◆ **Problem statement**
Give the listing again character for character, but drop the images.
'''
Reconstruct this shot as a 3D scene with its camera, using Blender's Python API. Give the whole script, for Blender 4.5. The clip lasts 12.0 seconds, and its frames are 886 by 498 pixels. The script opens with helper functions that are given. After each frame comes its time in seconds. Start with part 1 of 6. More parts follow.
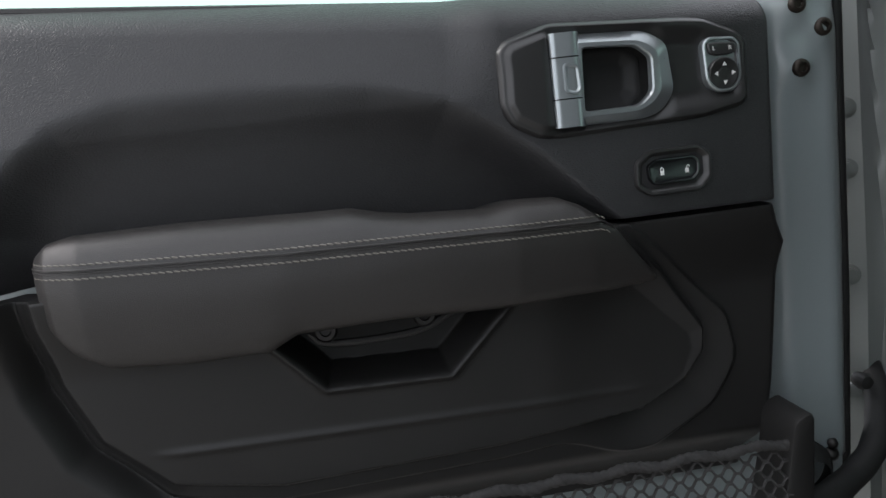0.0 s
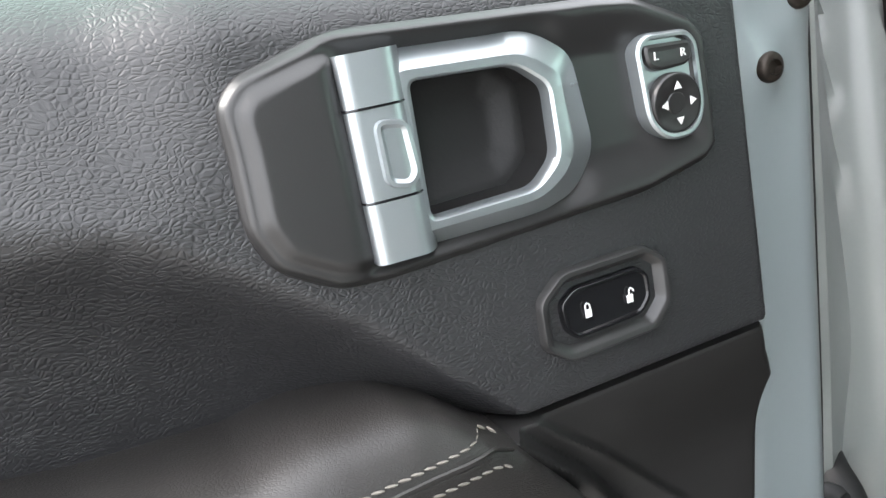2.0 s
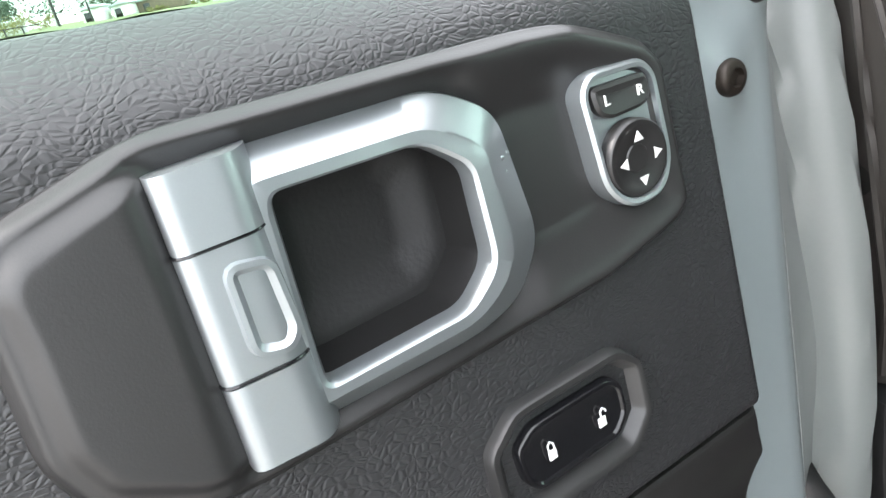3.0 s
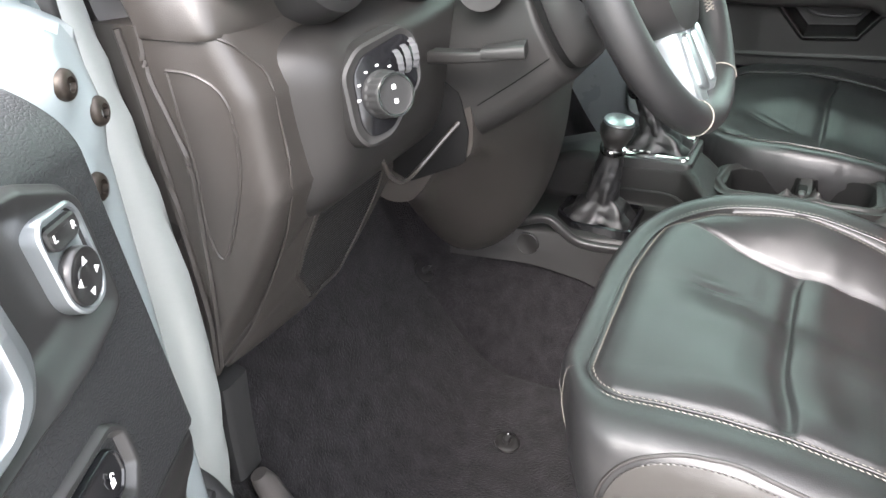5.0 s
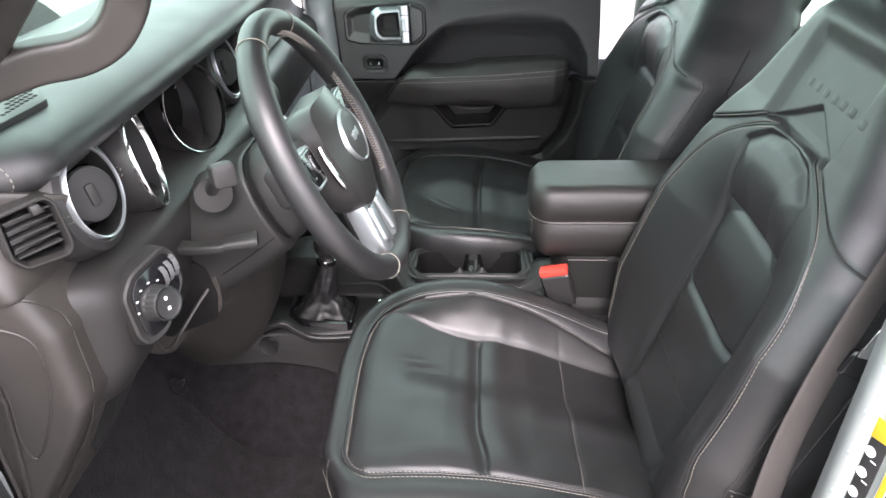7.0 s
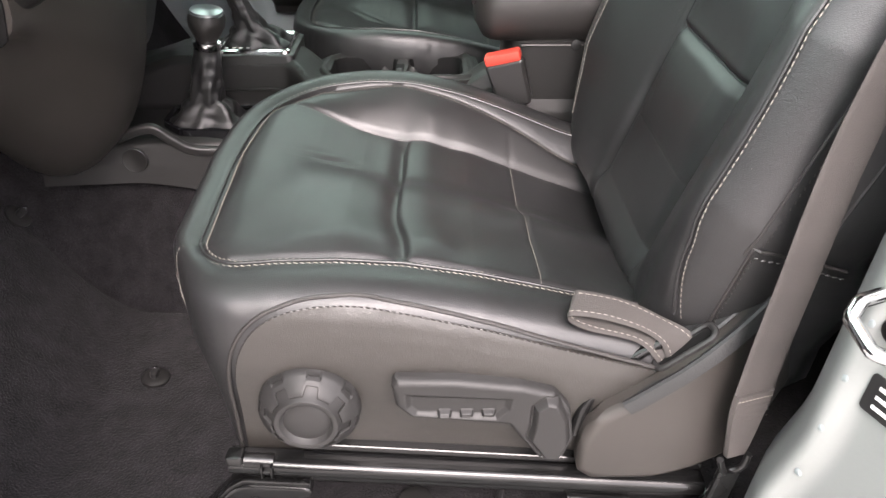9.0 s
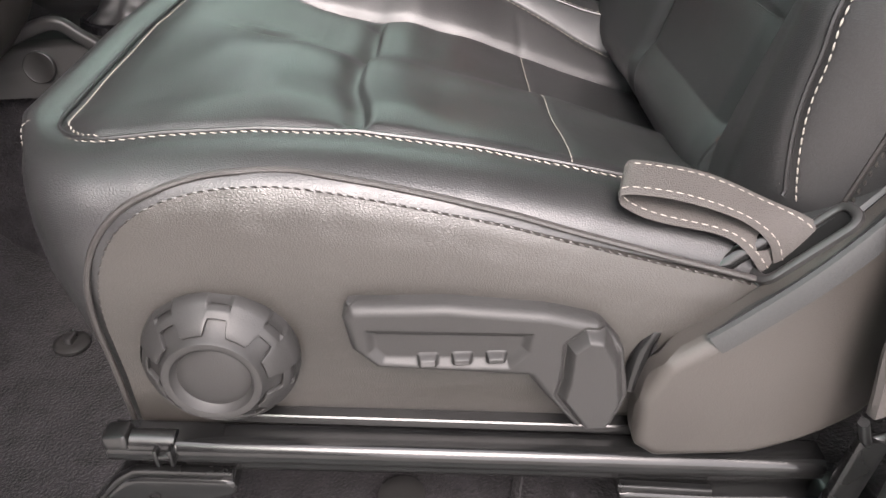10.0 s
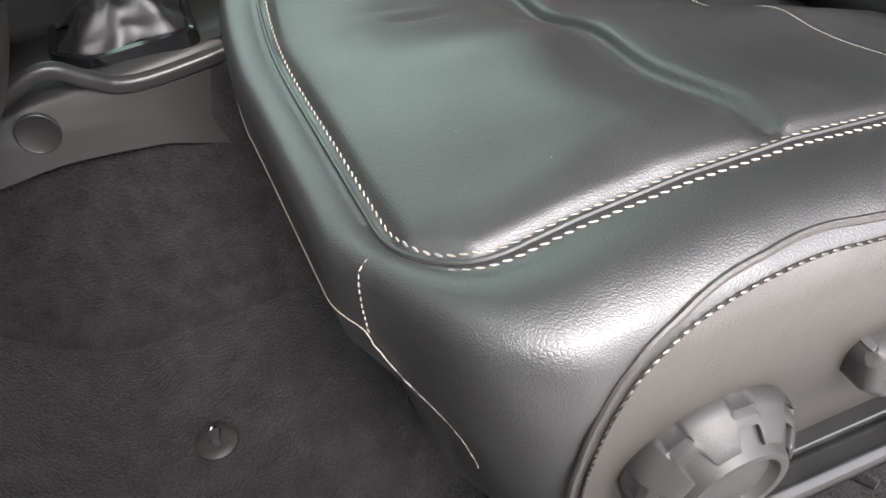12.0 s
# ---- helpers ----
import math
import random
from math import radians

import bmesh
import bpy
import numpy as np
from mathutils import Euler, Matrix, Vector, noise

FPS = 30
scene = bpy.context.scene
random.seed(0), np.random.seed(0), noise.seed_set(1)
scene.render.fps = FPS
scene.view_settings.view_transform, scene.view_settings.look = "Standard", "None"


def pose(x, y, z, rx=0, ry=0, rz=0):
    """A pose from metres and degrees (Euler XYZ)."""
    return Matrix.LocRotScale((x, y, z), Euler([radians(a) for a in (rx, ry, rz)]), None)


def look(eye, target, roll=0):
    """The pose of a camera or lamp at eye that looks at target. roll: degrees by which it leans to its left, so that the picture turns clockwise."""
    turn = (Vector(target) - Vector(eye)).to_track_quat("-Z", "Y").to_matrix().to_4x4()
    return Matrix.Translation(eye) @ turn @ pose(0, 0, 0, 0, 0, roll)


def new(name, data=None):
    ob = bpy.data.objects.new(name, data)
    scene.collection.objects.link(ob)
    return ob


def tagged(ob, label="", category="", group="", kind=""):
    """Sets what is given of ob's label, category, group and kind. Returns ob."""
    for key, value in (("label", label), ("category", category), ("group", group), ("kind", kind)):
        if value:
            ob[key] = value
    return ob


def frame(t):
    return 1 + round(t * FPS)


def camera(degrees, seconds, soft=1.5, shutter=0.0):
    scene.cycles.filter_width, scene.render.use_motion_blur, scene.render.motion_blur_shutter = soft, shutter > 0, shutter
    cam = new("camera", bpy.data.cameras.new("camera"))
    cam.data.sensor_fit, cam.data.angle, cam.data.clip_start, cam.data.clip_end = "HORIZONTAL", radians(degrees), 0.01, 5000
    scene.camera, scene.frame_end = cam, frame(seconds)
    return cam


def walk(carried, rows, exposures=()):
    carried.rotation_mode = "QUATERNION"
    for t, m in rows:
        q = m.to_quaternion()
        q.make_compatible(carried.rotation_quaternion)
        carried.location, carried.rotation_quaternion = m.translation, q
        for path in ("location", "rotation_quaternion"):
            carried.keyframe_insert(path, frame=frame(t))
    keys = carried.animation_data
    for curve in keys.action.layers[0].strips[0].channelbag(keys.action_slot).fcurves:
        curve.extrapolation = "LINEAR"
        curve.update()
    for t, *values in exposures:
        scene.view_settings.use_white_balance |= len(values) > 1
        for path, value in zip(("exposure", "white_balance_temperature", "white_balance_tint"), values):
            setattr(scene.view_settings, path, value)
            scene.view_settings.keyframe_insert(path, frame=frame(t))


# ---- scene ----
'''
◆ **Result of the exercise**
Reconstruct this shot as a 3D scene with its camera, using Blender's Python API. Give the whole script, for Blender 4.5. The clip lasts 12.0 seconds, and its frames are 886 by 498 pixels. The script opens with helper functions that are given. After each frame comes its time in seconds. Start with part 1 of 6. More parts follow.
0.0 s
2.0 s
3.0 s
5.0 s
7.0 s
9.0 s
10.0 s
12.0 s
# ---- helpers ----
import math
import random
from math import radians

import bmesh
import bpy
import numpy as np
from mathutils import Euler, Matrix, Vector, noise

FPS = 30
scene = bpy.context.scene
random.seed(0), np.random.seed(0), noise.seed_set(1)
scene.render.fps = FPS
scene.view_settings.view_transform, scene.view_settings.look = "Standard", "None"


def pose(x, y, z, rx=0, ry=0, rz=0):
    """A pose from metres and degrees (Euler XYZ)."""
    return Matrix.LocRotScale((x, y, z), Euler([radians(a) for a in (rx, ry, rz)]), None)


def look(eye, target, roll=0):
    """The pose of a camera or lamp at eye that looks at target. roll: degrees by which it leans to its left, so that the picture turns clockwise."""
    turn = (Vector(target) - Vector(eye)).to_track_quat("-Z", "Y").to_matrix().to_4x4()
    return Matrix.Translation(eye) @ turn @ pose(0, 0, 0, 0, 0, roll)


def new(name, data=None):
    ob = bpy.data.objects.new(name, data)
    scene.collection.objects.link(ob)
    return ob


def tagged(ob, label="", category="", group="", kind=""):
    """Sets what is given of ob's label, category, group and kind. Returns ob."""
    for key, value in (("label", label), ("category", category), ("group", group), ("kind", kind)):
        if value:
            ob[key] = value
    return ob


def frame(t):
    return 1 + round(t * FPS)


def camera(degrees, seconds, soft=1.5, shutter=0.0):
    scene.cycles.filter_width, scene.render.use_motion_blur, scene.render.motion_blur_shutter = soft, shutter > 0, shutter
    cam = new("camera", bpy.data.cameras.new("camera"))
    cam.data.sensor_fit, cam.data.angle, cam.data.clip_start, cam.data.clip_end = "HORIZONTAL", radians(degrees), 0.01, 5000
    scene.camera, scene.frame_end = cam, frame(seconds)
    return cam


def walk(carried, rows, exposures=()):
    carried.rotation_mode = "QUATERNION"
    for t, m in rows:
        q = m.to_quaternion()
        q.make_compatible(carried.rotation_quaternion)
        carried.location, carried.rotation_quaternion = m.translation, q
        for path in ("location", "rotation_quaternion"):
            carried.keyframe_insert(path, frame=frame(t))
    keys = carried.animation_data
    for curve in keys.action.layers[0].strips[0].channelbag(keys.action_slot).fcurves:
        curve.extrapolation = "LINEAR"
        curve.update()
    for t, *values in exposures:
        scene.view_settings.use_white_balance |= len(values) > 1
        for path, value in zip(("exposure", "white_balance_temperature", "white_balance_tint"), values):
            setattr(scene.view_settings, path, value)
            scene.view_settings.keyframe_insert(path, frame=frame(t))


# ---- scene ----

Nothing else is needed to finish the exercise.